Return the lines that follow, exactly as they appear, from the first through the one containing "from math import radians"; no pictures are to be included.
___ PROVIDED DATA
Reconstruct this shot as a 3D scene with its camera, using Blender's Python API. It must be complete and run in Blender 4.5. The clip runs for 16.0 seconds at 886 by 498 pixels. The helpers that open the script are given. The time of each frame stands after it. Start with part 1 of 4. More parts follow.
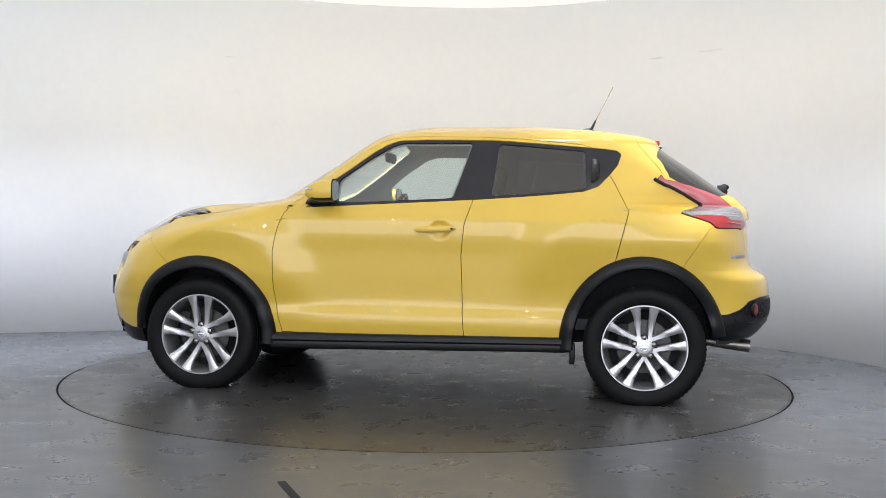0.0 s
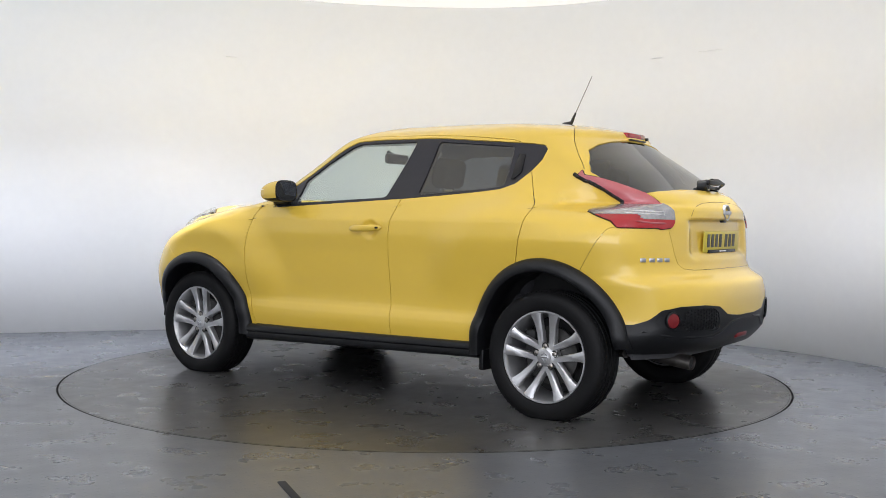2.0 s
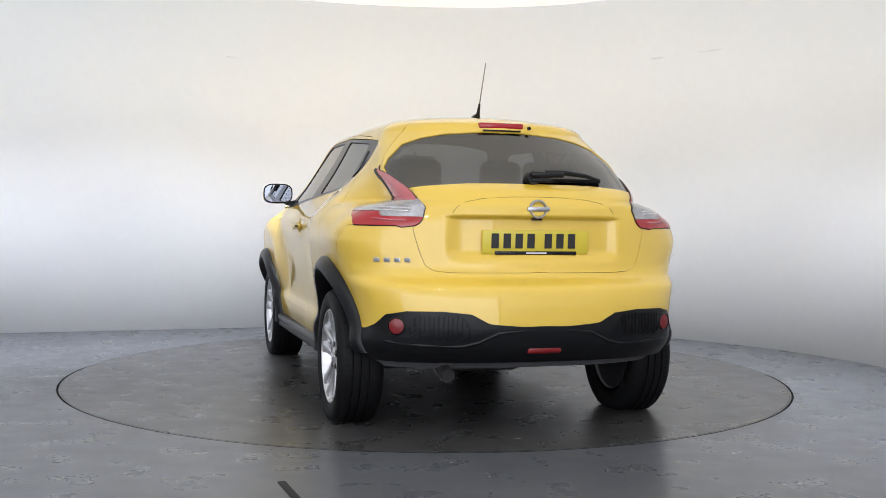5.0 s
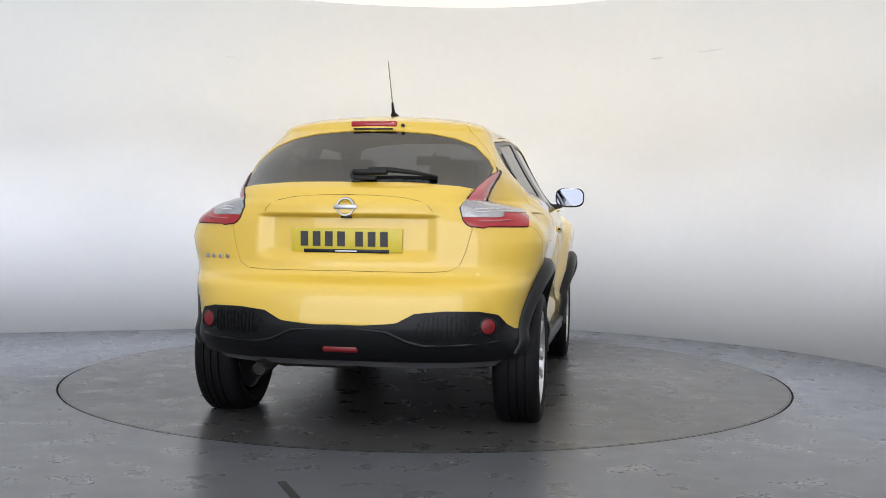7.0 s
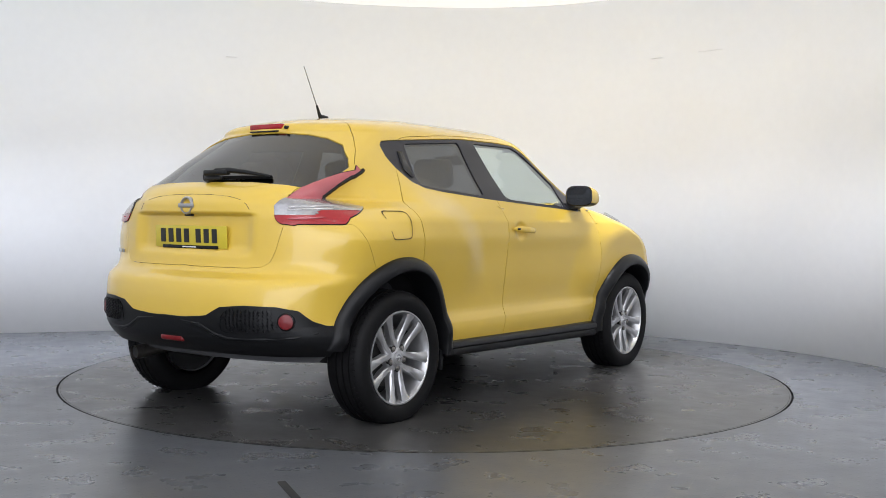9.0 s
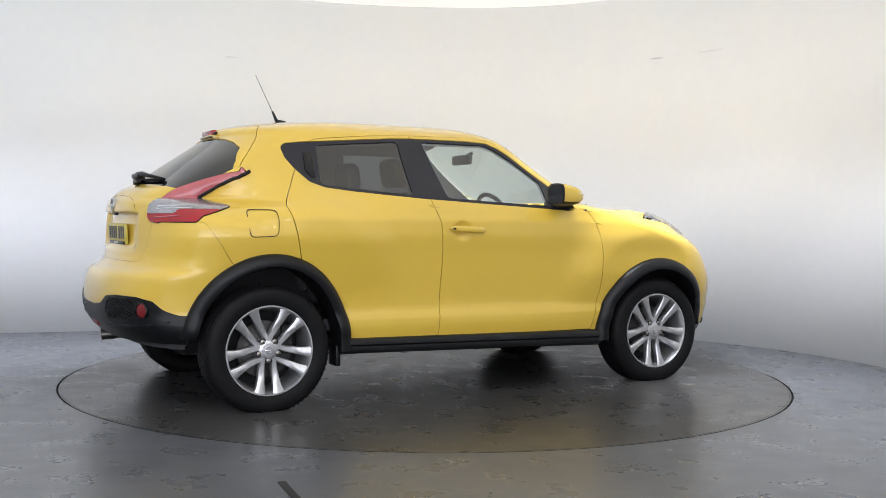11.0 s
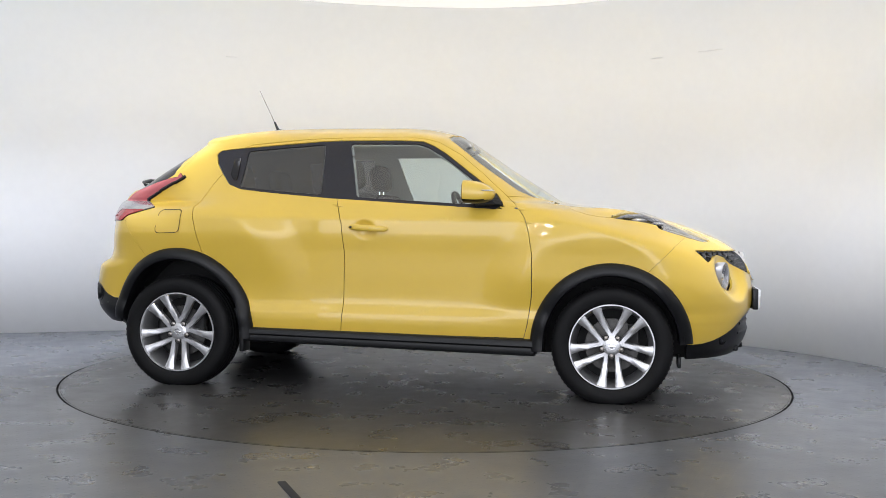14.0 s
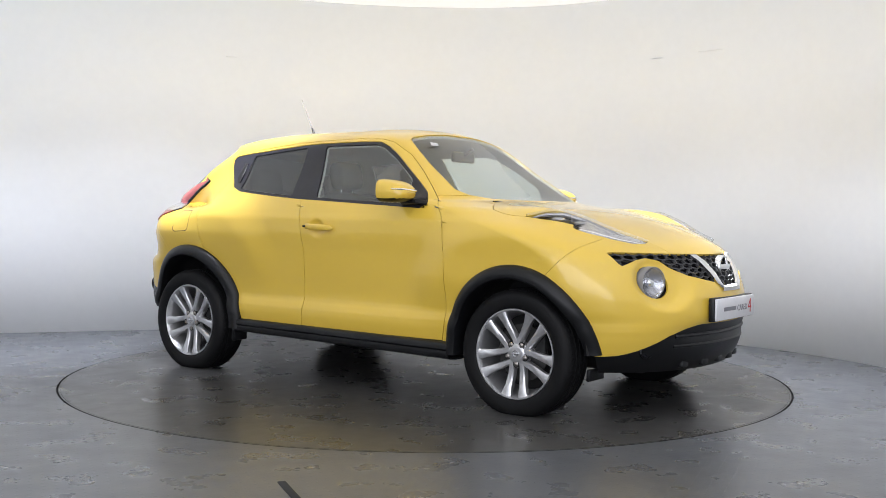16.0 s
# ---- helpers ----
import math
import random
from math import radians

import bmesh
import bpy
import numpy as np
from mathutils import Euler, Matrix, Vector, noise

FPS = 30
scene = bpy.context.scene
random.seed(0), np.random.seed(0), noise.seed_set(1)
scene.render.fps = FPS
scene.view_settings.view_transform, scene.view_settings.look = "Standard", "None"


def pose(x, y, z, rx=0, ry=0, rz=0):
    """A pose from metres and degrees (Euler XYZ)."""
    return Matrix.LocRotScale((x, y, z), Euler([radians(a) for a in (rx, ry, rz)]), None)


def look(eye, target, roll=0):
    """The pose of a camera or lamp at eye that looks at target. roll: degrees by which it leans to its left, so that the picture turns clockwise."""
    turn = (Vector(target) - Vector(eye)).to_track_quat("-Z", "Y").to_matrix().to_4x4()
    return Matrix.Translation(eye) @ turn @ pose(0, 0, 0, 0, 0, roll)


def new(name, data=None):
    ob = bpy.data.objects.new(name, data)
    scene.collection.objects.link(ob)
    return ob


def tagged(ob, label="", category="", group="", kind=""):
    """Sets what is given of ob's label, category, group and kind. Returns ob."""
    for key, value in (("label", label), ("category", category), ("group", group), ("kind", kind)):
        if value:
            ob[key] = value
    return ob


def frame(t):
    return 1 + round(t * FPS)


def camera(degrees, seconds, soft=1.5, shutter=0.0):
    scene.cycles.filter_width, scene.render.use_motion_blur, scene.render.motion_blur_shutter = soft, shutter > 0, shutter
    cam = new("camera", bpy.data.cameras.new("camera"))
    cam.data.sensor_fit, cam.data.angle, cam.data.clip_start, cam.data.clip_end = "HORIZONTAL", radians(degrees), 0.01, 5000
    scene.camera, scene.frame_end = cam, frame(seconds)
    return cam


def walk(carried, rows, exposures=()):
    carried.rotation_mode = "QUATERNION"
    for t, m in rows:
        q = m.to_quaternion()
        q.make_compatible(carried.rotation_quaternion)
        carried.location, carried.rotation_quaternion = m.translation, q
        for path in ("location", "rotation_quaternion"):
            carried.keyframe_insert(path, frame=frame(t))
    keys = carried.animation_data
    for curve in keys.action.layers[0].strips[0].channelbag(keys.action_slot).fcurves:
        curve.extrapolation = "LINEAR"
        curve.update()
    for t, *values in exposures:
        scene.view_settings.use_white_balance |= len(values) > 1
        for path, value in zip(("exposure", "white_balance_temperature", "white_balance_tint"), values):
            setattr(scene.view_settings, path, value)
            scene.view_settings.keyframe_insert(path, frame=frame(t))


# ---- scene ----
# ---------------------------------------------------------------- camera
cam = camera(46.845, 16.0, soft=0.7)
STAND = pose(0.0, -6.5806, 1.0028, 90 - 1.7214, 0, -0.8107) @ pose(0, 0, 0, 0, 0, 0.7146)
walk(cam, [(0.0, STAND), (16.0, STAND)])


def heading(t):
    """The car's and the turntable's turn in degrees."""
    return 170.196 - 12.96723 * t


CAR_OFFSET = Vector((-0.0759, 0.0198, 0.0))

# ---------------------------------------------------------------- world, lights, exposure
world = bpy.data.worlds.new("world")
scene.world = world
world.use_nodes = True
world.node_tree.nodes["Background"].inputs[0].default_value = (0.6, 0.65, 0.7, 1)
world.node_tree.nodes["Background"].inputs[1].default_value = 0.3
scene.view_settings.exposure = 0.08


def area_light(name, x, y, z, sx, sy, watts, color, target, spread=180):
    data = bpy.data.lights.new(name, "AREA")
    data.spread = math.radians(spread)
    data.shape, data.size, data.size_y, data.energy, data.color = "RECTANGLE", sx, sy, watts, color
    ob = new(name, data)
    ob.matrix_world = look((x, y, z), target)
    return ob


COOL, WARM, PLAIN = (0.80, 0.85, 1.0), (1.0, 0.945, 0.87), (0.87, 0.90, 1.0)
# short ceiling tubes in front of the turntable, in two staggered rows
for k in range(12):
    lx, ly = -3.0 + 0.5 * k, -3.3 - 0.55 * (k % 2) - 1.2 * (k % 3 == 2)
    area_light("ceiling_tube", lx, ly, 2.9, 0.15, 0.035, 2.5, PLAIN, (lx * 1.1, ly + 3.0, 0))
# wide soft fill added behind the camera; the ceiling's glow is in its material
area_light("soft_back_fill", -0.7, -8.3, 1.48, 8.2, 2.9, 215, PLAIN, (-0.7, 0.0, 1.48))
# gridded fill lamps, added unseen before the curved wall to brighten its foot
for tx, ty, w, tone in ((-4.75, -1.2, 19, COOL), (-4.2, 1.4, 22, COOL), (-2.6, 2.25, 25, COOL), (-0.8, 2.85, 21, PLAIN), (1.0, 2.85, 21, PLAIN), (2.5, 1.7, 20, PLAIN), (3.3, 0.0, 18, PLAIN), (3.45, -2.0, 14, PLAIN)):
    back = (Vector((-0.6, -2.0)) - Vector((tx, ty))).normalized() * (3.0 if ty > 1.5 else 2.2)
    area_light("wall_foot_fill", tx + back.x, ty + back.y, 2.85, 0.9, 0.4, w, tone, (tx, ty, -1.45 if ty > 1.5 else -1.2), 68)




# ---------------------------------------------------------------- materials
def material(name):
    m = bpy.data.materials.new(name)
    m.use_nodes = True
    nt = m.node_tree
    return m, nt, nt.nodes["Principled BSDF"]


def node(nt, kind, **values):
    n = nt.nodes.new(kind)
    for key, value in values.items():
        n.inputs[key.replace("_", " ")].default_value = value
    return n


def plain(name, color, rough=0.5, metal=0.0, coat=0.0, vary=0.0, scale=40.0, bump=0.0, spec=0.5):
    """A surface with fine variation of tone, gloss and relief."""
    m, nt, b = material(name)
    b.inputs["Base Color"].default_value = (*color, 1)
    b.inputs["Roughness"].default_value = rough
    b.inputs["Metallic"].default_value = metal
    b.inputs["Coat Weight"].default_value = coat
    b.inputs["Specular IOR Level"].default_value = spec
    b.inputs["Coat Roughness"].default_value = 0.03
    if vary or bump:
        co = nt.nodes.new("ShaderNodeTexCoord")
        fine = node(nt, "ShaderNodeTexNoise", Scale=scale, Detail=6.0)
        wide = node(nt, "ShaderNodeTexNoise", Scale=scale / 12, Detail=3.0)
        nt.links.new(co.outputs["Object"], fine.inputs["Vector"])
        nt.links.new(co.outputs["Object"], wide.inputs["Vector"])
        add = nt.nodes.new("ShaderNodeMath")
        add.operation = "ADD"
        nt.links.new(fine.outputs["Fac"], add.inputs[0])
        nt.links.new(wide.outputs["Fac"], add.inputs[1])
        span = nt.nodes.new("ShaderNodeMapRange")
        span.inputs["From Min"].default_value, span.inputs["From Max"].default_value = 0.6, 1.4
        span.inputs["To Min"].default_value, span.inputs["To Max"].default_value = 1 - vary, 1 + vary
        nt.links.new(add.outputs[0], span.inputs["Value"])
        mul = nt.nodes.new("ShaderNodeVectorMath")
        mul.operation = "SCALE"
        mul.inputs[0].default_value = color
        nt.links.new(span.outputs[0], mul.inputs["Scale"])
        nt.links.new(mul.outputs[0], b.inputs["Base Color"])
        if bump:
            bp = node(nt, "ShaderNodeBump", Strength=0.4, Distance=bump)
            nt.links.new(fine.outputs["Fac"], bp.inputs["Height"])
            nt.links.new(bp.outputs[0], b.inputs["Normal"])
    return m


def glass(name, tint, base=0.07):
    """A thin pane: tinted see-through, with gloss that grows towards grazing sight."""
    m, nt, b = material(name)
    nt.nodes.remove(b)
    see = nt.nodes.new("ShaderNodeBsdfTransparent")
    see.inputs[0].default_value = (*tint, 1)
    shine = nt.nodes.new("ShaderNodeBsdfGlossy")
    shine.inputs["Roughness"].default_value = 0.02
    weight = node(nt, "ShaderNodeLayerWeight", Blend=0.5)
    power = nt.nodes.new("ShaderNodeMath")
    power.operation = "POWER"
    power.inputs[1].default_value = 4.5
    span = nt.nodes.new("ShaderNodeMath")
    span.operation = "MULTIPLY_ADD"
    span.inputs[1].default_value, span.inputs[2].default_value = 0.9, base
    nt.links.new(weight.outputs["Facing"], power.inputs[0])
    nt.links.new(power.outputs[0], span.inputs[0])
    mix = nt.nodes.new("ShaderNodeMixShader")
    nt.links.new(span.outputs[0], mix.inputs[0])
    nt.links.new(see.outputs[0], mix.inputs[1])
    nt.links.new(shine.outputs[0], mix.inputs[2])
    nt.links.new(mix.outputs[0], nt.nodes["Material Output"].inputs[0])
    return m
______
**RESPONSE TO THIS EXERCISE:**
Reconstruct this shot as a 3D scene with its camera, using Blender's Python API. It must be complete and run in Blender 4.5. The clip runs for 16.0 seconds at 886 by 498 pixels. The helpers that open the script are given. The time of each frame stands after it. Start with part 1 of 4. More parts follow.
0.0 s
2.0 s
5.0 s
7.0 s
9.0 s
11.0 s
14.0 s
16.0 s
# ---- helpers ----
import math
import random
from math import radians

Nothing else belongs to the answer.